DATA FOR THIS EXERCISE:
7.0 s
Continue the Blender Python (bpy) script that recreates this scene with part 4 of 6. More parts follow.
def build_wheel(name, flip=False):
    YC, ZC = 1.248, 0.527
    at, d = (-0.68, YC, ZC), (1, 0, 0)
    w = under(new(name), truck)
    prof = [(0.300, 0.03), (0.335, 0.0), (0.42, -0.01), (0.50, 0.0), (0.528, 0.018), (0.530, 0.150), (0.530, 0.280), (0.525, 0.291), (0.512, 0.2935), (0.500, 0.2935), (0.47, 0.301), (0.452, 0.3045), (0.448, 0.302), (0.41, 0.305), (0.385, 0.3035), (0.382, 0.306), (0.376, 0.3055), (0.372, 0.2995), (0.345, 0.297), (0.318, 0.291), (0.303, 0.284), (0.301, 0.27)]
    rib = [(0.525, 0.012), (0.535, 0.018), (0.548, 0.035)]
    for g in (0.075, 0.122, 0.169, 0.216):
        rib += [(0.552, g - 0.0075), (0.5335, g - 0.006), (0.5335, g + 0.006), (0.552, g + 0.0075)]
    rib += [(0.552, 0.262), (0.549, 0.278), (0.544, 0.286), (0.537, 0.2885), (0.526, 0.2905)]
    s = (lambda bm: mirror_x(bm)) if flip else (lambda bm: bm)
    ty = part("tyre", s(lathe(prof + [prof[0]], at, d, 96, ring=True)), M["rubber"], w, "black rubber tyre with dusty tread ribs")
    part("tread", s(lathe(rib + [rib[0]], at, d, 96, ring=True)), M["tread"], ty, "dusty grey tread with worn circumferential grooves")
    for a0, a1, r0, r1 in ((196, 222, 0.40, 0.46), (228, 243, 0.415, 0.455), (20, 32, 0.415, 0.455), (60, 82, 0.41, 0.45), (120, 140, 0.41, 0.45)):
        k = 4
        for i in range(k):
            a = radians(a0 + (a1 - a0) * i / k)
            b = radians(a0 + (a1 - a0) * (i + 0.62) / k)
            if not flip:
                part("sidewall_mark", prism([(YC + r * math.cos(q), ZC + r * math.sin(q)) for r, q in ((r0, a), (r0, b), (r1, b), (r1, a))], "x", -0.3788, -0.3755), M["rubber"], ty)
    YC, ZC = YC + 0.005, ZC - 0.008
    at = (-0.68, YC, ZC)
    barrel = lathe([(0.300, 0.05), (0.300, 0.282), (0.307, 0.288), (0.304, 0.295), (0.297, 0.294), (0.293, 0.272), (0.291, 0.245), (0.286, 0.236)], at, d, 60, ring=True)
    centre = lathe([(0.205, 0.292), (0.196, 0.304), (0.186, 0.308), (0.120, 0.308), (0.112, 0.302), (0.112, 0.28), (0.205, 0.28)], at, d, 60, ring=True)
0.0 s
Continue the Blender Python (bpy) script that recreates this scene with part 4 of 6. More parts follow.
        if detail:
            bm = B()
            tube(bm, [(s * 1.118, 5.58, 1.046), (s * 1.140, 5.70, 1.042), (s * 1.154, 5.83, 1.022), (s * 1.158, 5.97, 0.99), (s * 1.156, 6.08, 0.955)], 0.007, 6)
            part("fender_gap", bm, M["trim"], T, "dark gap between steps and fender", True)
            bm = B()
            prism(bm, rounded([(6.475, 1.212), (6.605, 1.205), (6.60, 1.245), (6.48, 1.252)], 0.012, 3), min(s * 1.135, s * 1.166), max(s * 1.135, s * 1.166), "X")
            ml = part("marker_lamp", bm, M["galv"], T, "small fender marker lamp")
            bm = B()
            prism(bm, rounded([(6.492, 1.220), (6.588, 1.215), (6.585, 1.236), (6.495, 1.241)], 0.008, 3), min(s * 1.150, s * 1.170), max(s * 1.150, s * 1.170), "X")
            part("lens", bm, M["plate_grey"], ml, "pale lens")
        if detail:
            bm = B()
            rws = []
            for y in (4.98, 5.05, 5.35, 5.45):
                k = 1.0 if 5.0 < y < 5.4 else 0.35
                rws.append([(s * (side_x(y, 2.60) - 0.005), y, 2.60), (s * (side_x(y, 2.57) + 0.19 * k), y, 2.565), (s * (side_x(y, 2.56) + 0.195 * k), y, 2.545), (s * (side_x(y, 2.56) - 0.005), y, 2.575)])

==

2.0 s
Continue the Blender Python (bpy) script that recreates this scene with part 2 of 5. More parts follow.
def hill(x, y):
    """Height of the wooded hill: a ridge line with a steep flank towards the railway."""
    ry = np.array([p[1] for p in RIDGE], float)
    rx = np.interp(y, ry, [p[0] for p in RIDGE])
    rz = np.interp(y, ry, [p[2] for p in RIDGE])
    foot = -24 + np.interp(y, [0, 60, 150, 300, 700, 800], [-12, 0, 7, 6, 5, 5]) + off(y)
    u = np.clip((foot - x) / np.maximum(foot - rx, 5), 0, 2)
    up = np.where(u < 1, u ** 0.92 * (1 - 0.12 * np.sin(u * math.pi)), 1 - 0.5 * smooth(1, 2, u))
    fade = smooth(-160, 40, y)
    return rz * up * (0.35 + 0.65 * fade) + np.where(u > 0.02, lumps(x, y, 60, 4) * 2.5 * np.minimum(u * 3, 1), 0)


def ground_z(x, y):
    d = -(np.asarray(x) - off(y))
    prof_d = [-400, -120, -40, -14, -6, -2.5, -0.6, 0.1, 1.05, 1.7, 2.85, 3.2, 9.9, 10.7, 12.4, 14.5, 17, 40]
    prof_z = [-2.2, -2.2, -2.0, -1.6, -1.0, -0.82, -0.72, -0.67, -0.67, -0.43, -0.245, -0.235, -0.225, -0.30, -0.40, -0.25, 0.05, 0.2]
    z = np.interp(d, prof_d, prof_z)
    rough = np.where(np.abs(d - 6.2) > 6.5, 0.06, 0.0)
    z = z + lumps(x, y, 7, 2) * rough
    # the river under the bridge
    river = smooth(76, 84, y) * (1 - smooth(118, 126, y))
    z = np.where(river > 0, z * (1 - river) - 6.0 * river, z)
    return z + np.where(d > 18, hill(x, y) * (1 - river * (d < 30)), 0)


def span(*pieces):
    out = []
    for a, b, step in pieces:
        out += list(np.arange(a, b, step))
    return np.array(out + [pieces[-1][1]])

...

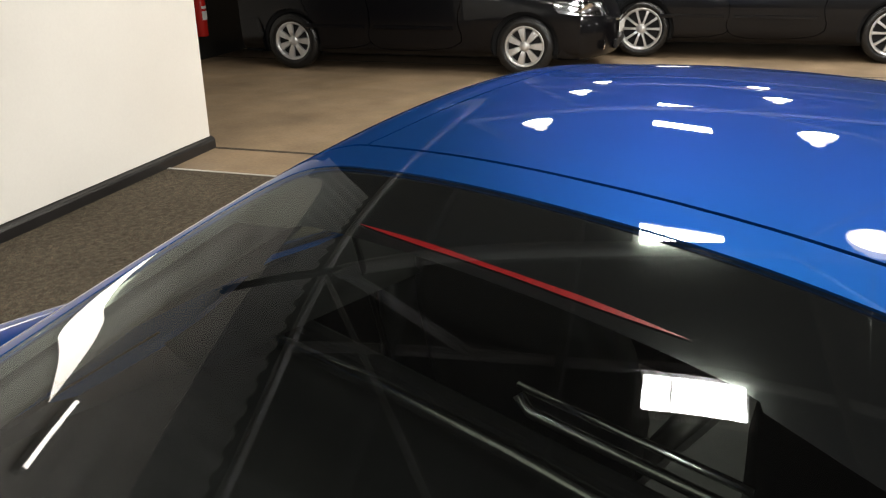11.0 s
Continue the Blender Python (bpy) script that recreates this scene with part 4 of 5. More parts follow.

WHAT TO PRODUCE:
Tally the lines of the material above that contain the word "parts" and report the total alone.

RESPONSE BELOW:
4